TRMM satellite sees Andrea's heavy rains in Cuba, US East CoastJune 11th, 2013 in Earth / Earth Sciences
TRMM rainfall amounts (June 1-7) along Andrea's track (shown by the white line connecting the storm symbols) were between 45 and 90 mm (~2 to 4 inches, shown in darker blue and green, respectively; with locally high amounts from around 100 mm (~4 inches, shown in yellow) to around 150 mm (~6 inches, shown in red) over parts of South Carolina, eastern Georgia, and coastal North Carolina. Credit: Credit: SSAI/NASA Goddard Space Flight Center, Hal Pierce
Tropical Storm Andrea formed on the late afternoon of June 5th, 2013 from a trough of low pressure that had persisted for several days over the southeast Gulf of Mexico. This trough extended out over the Gulf from the Yucatan Peninsula and provided the focus for the development of showers and thunderstorms in the region, eventually leading to the formation of Tropical Storm Andrea.

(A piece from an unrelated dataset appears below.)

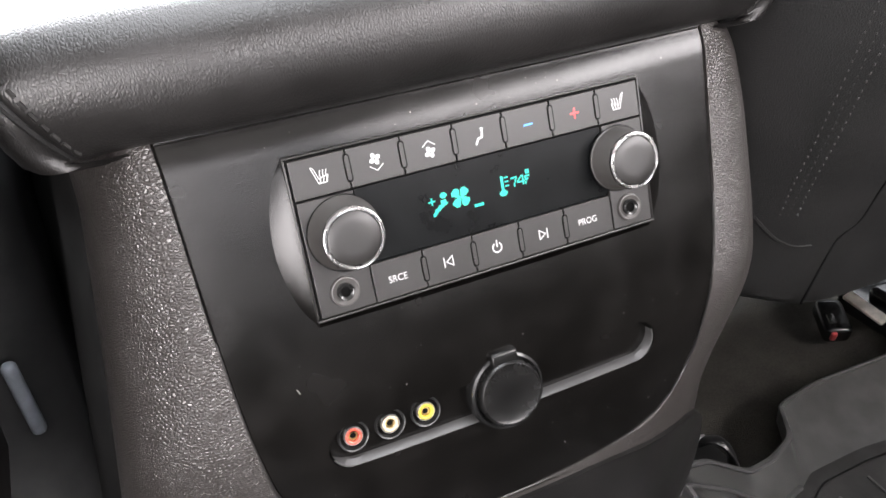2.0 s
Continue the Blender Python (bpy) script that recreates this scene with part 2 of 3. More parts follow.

With its suite of passive microwave and active radar sensors, the Tropical Rainfall Measuring Mission or TRMM satellite is ideally suited to measure rainfall from space. TRMM is a joint mission between NASA and the Japanese Space Agency.
For increased coverage, TRMM is used to calibrate rainfall estimates from other additional satellites. The TRMM- based, near-real time Multi-satellite Precipitation Analysis (TMPA) at the NASA Goddard Space Flight Center in Greenbelt, Maryland is used to estimate rainfall over a wide portion of the globe.
At NASA Goddard, the TMPA rainfall totals were calculated for the eastern Gulf and the surrounding region for the period 1-7 June 2013, covering the time before Andrea formed until it was passing through eastern North Carolina. The calculations were mapped on an image at NASA Goddard. The TRMM data showed rainfall totals on the order of 400 to 500 mm (~16 to 20 inches) stretching from the eastern tip of the Yucatan to western Cuba and over the southeast Gulf of Mexico. Upwards of 600 mm (~24 inches) occurred offshore over the Yucatan Straight. There were reports of widespread flooding over western Cuba but no injuries.
Elsewhere, amounts over South Florida are on the order of 100 to 200 mm (~4 to 8 inches), while amounts over northern Florida are generally on the order of 100 mm (~4 inches) or less.
As Andrea moved northward up the United States' east coast, it began to accelerate as it transitioned into an extra-tropical system. Because of this, rainfall amounts were significantly lighter. A second image created at NASA Goddard showed TMPA rainfall totals for the eastern U.S. for the same period (June 1 through 7). In general, rainfall amounts along Andrea's track were between 45 and 90 mm (~2 to 4 inches) with locally high amounts from around 100 mm (~4 inches to around 150 mm (~6 inches) over parts of South Carolina, eastern Georgia, and coastal North Carolina.